Madame Lola se sentó con el gesto torcido en su sitio de la mesa y se limpió la sangre de la nariz. Franz se sentó al otro lado.
—¿Y ese té? —dijo.
—Vete a la mierda, puto salvaje —respondió ella—. ¿Qué coño quieres?
—No me cabrees, jodida loca —volvió a señalarla con el dedo y ella dio un respingo hacia atrás—. Todavía me duele el culo de la última vez que metiste la pata.
—Me alegro.
Franz suspiró.
—Así no vamos a ninguna parte. Vamos a empezar de nuevo.
Respiró hondo y prosiguió.
—Madame Lola, necesito que contactes con un muerto.
Ella le miró con odio, pero finalmente se resignó.
—¿Con quién?
—Con Calatrava.
Madame Lola sorbió la sangre de la nariz.
—Qué iba a ser si no.
—Tú le dijiste a Didier que Calatrava no estaba muerto, que se había desestabilizado algo en el infierno porque él había escapado de allí y que eso era la causa de la Anomalía que está jodiéndolo todo, ¿verdad?
—Algo así. No me acuerdo bien. Pero todo esto yo no lo vi en el más allá; me lo contó un tipo que vino a verme. Estaba muy asustado y creía que todas las fuerzas oscuras del universo iban a por él. Yo no le había visto nunca. Me asaltó por la calle, me pidió consejo y me dijo que la culpa de todo la teníais Calatrava y tú, Hauzman.
—No me jodas. ¿Era un italiano? ¿Se llamaba Fabrizio?
—Sí. Era un italiano. Y sí, creo que ése era su nombre. En su momento me dio igual, no me creí nada y Didier me soltó una pasta por todas aquellas patrañas. Luego empezaron a pasar cosas.
—Calatrava me está mandando mensajes —dijo Franz—. Está atrapado en algún sitio.

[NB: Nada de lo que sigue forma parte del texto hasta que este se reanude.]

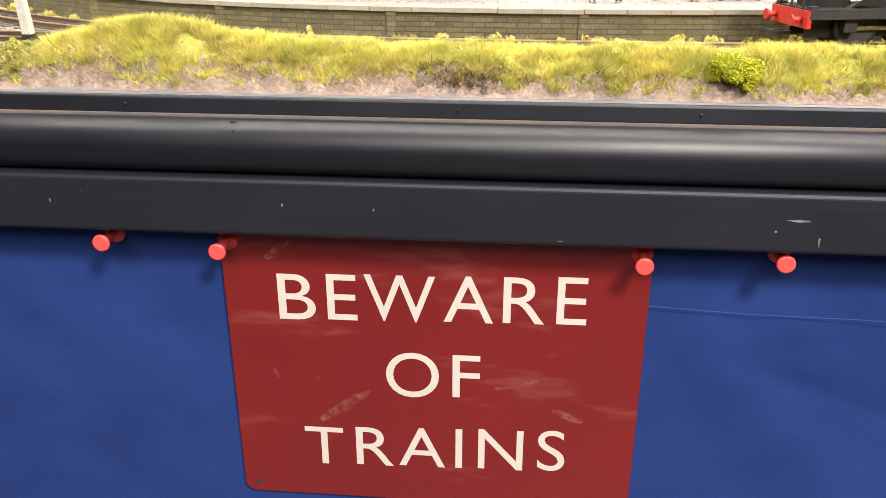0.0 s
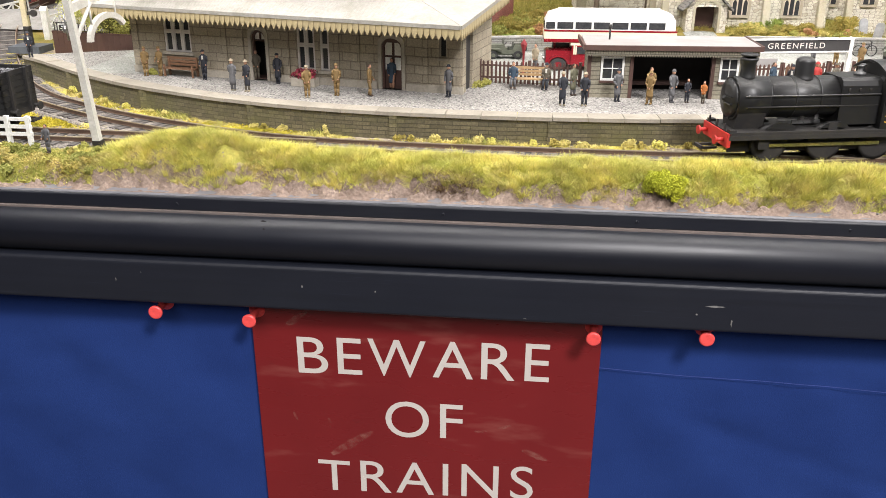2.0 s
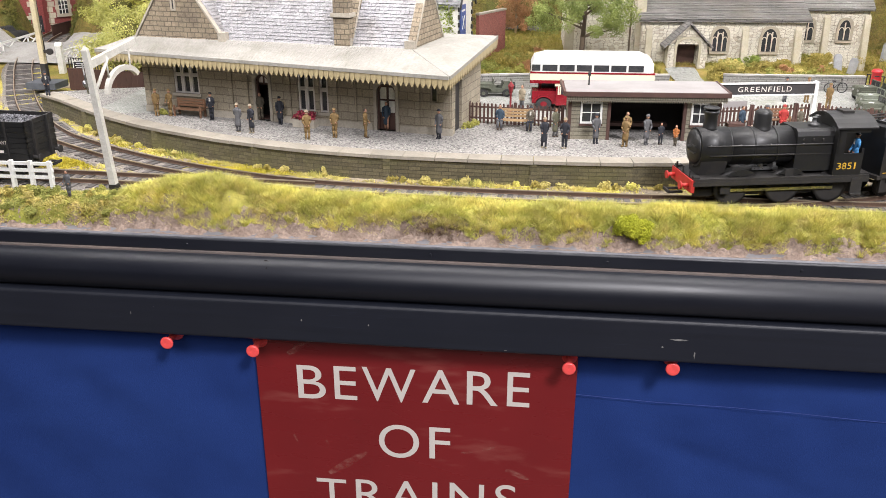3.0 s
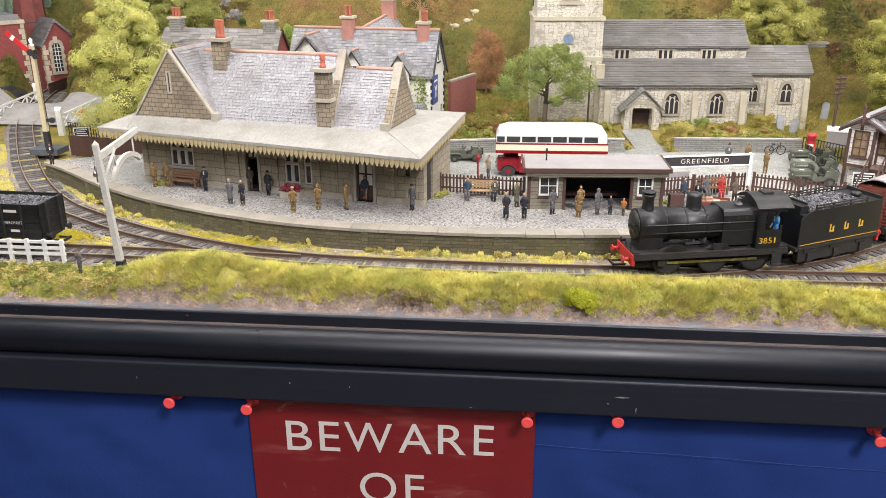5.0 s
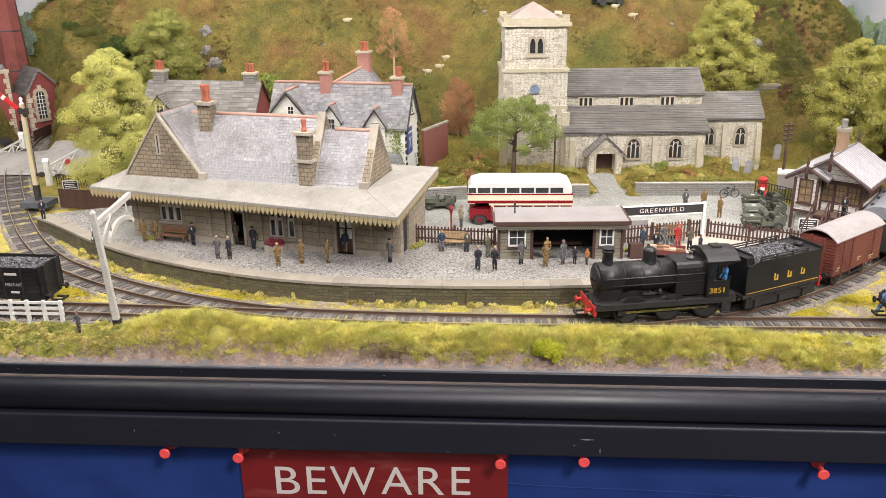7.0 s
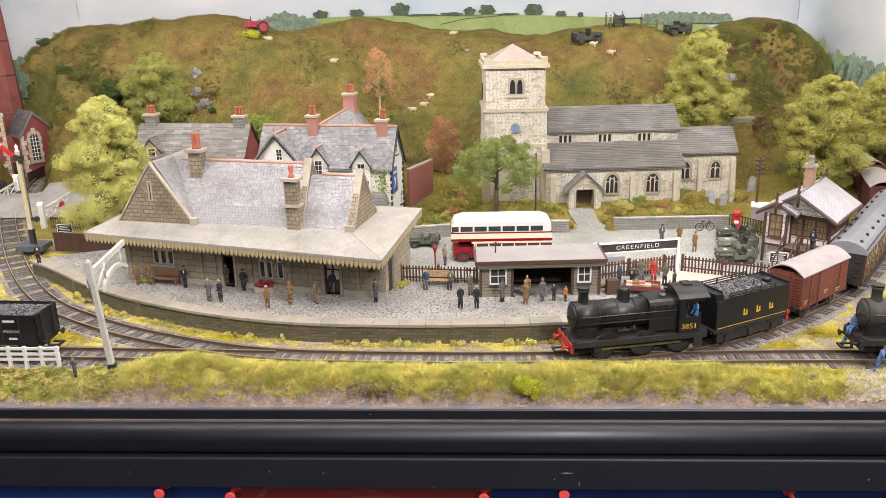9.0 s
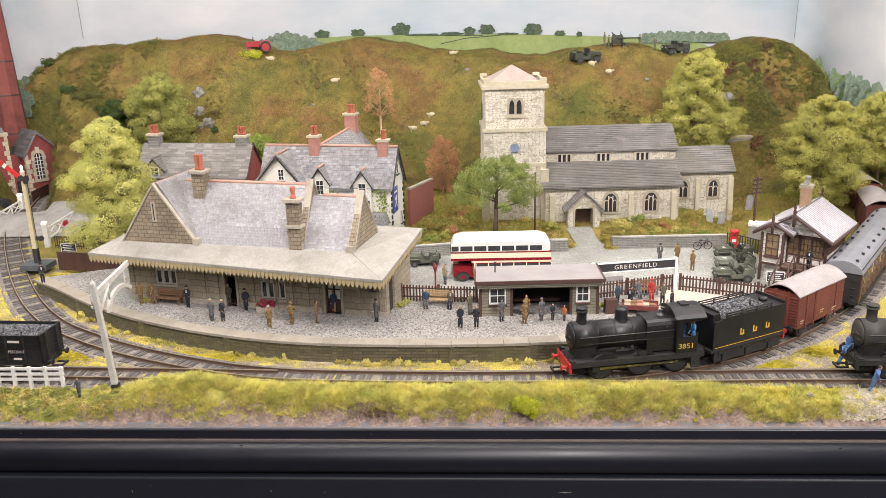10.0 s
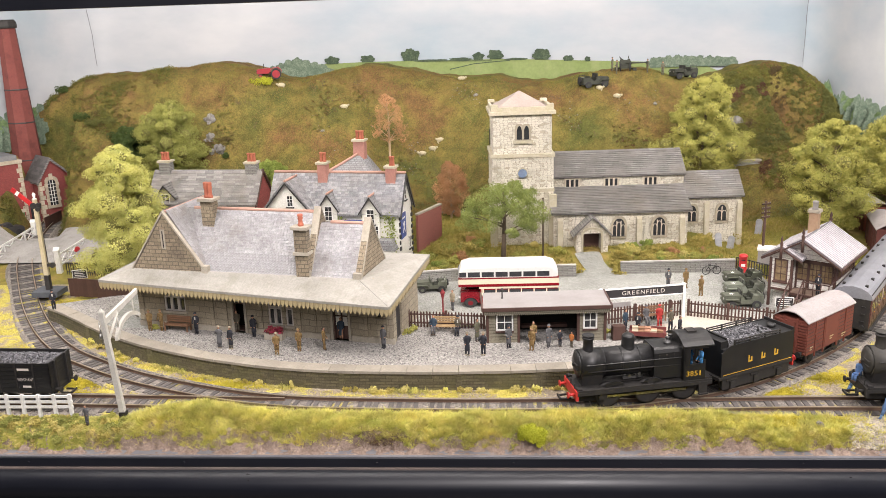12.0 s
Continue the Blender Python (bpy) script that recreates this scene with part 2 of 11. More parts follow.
def rubble(name, light, dark, mortar, size, gap=0.07, rough=0.9, bump=0.5, stretch=(0.72, 1.15), stain=None, square=False):
    """Random rubble stonework."""
    mat, nt, bsdf = node_mat(name)
    uv = nt.nodes.new("ShaderNodeTexCoord")
    vo = nt.nodes.new("ShaderNodeTexVoronoi")
    ed = nt.nodes.new("ShaderNodeTexVoronoi")
    ed.feature = "DISTANCE_TO_EDGE"
    mp = nt.nodes.new("ShaderNodeMapping")
    mp.inputs["Scale"].default_value = (stretch[0], stretch[1], 1)
    nt.links.new(uv.outputs["UV"], mp.inputs[0])
    for n in (vo, ed):
        n.voronoi_dimensions = "2D"
        n.inputs["Scale"].default_value, n.inputs["Randomness"].default_value = 1000.0 / size, 0.75
        nt.links.new(mp.outputs[0], n.inputs["Vector"])
    edge_at = ed.outputs[0]
    if square:
        # squared stones: gap between the two nearest cells in a box metric
        ed.feature, ed.distance, vo.distance = "F2", "CHEBYCHEV", "CHEBYCHEV"
        sb = nt.nodes.new("ShaderNodeMath")
        sb.operation = "SUBTRACT"
        nt.links.new(ed.outputs["Distance"], sb.inputs[0])
        nt.links.new(vo.outputs["Distance"], sb.inputs[1])
        edge_at = sb.outputs[0]
    sep = nt.nodes.new("ShaderNodeSeparateColor")
    nt.links.new(vo.outputs["Color"], sep.inputs[0])
    n2 = tex(nt, "noise", 1.0, uv.outputs["Object"], 3)
    n1 = tex(nt, "noise", 35, uv.outputs["Object"], 4)
    col = ramp(nt, sep.outputs[0], [(0.0, light), (0.7, light), (1.0, dark)])
    col = mix(nt, 1.0, col, ramp(nt, n2.outputs[0], [(0.3, (0.78,) * 3), (0.7, (1.18,) * 3)]), "MULTIPLY")
    edge = ramp(nt, edge_at, [(gap * 0.6, (1, 1, 1)), (gap * 1.5, (0, 0, 0))])
    col = mix(nt, edge, col, mortar)
    col = mix(nt, ramp(nt, n1.outputs[0], [(0.5, (0, 0, 0)), (0.7, (0.6 if stain else 0.35,) * 3)]), col, stain or tuple(v * 0.5 for v in dark))
    nt.links.new(col, bsdf.inputs["Base Color"])
    bsdf.inputs["Roughness"].default_value = rough
    bumped(nt, bsdf, ramp(nt, edge_at, [(0.0, (0, 0, 0)), (gap * 2.2, (1, 1, 1))]), bump)
    return mat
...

Tengo que encontrarle, seguro que él sabe algo de lo que está ocurriendo.
—Mi magia ya no es lo que era. Poco a poco he ido perdiendo facultades.
—Tus facultades siempre han sido una mierda —dijo Franz.
—He perdido casi toda mi visión sobrenatural. Necesitaría un objeto mágico, una corriente universal o algo así.
Franz buscó en sus bolsillos. Sacó las llaves del Jaguar y las puso sobre la mesa. La vieja las miró, pero no las hizo caso. Sacó a continuación el teléfono móvil que había encontrado en el aparcamiento de San Gimignano cerca del Hummer y también lo depositó en la mesa. La vieja lo cogió, tocó alguna tecla y éste emitió un pitido.
—¿Qué quieres que haga con esto? —y lo dejó de nuevo sobre la mesa.
Franz encontró las gafas de Brigitte.
—Toma. Esto servirá.
La bruja las cogió e inmediatamente abrió mucho los ojos.
—Vaya. ¿Son de una Mary Sue?
—Sí. De una bastante lograda.
Se las puso.
—Vaya —repitió.
—Vamos, no tengo todo el día.
Madame Lola estiró el brazo y apagó la luz.
—Empecemos.
Franz, en la penumbra, pudo ver cómo la bruja manipulaba la tabla de la ouija y alzaba las manos. Ésta dijo algún conjuro ridículo. Durante unos segundos no ocurrió nada.
Pero después la pieza de madera que había sobre la tabla crujió. Poco a poco, empezó a desplazarse chirriando.